╭─ Data provided

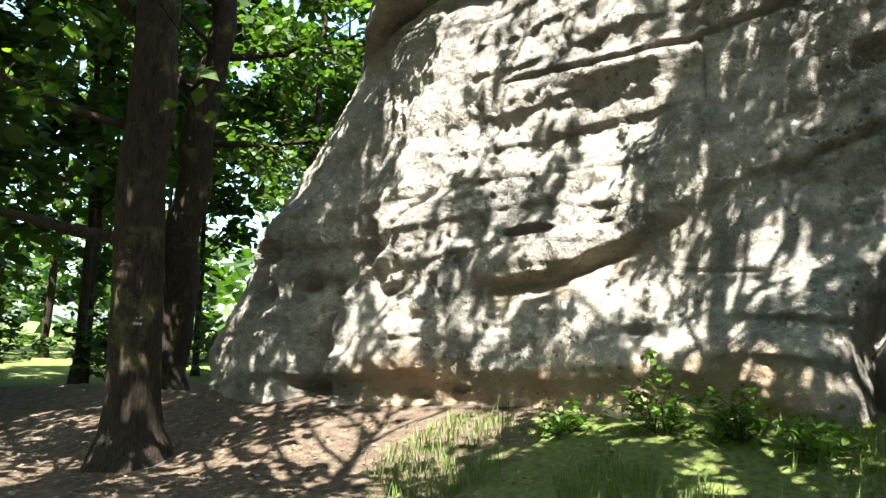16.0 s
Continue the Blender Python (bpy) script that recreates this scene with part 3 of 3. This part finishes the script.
def waymark(parent, centre, az, radius, size=0.105):
    """Three painted bars on the bark: white, red, white."""
    for dz, mat, lab in ((0.036, WHITE_PAINT, "worn white bar"), (0.0, RED_PAINT, "dark red bar"), (-0.036, WHITE_PAINT, "worn white bar")):
        a = np.linspace(-size / 2 / radius, size / 2 / radius, 9) + radians(az)
        V = []
        for zz_ in (-0.015, 0.0, 0.015):
            wav = 0.003 * np.sin(np.arange(9) * 2.3 + dz * 90)
            V.append(np.stack([centre[0] + radius * np.cos(a), centre[1] + radius * np.sin(a), centre[2] + dz + zz_ + wav], -1))
        under("painted_bar", mesh_of("painted_bar", np.concatenate(V), grid_faces(3, 9), mat), parent, lab)


waymark(waytree, (-0.19, -0.13, 1.33), -108, 0.205, 0.095)

# the two large trees at the left corner of the face
second = tree("beech_tree", "thick grey-brown trunk with low mossy limbs and roots", at_ground(-11.97, 16.6),
     [(0, 0, 0, 0.31), (-0.07, -0.18, 1.5, 0.30), (-0.2, -0.5, 4.5, 0.28), (-0.2, -0.8, 7.0, 0.23), (0.1, -0.9, 9.5, 0.16), (0.4, -1.0, 14, 0.05)],
     [(2.6, 186, 3.2, 0.35, 0.09, 10), (4.0, 176, 3.0, 0.30, 0.06, 12), (5.2, 190, 3.4, 0.6, 0.09, 30), (6.4, 165, 4.2, 1.6, 0.15, 40), (6.8, 20, 3.0, 0.5, 0.07, 40), (7.5, -60, 3.0, 0.5, 0.06, 44), (8.3, 230, 3.0, 0.5, 0.06, 44), (9.0, 90, 2.6, 0.5, 0.05, 40), (9.8, 320, 2.6, 0.6, 0.05, 40), (10.6, 180, 2.6, 0.6, 0.05, 40), (11.4, 30, 2.2, 0.7, 0.04, 40), (8.0, 170, 4.2, 0.35, 0.06, 70), (9.4, 200, 4.2, 0.35, 0.06, 70), (10.4, 150, 4.2, 0.3, 0.05, 70), (11.6, 185, 4.0, 0.3, 0.05, 70), (12.6, 215, 3.8, 0.3, 0.05, 70)],
     (0.14, "plain", 0.6, 14, 0.12), BARK_LIGHT, LEAF, seed=23, seg=22, flare=1.9)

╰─

Within the listing above, extract exactly the lines from the line with "Continue the Blender" to the line with "waymark(waytree, (-0.19, -0.13, 1.33), -108, 0.205, 0.095)", the two named lines included, and no others.

Continue the Blender Python (bpy) script that recreates this scene with part 3 of 3. This part finishes the script.
def waymark(parent, centre, az, radius, size=0.105):
    """Three painted bars on the bark: white, red, white."""
    for dz, mat, lab in ((0.036, WHITE_PAINT, "worn white bar"), (0.0, RED_PAINT, "dark red bar"), (-0.036, WHITE_PAINT, "worn white bar")):
        a = np.linspace(-size / 2 / radius, size / 2 / radius, 9) + radians(az)
        V = []
        for zz_ in (-0.015, 0.0, 0.015):
            wav = 0.003 * np.sin(np.arange(9) * 2.3 + dz * 90)
            V.append(np.stack([centre[0] + radius * np.cos(a), centre[1] + radius * np.sin(a), centre[2] + dz + zz_ + wav], -1))
        under("painted_bar", mesh_of("painted_bar", np.concatenate(V), grid_faces(3, 9), mat), parent, lab)


waymark(waytree, (-0.19, -0.13, 1.33), -108, 0.205, 0.095)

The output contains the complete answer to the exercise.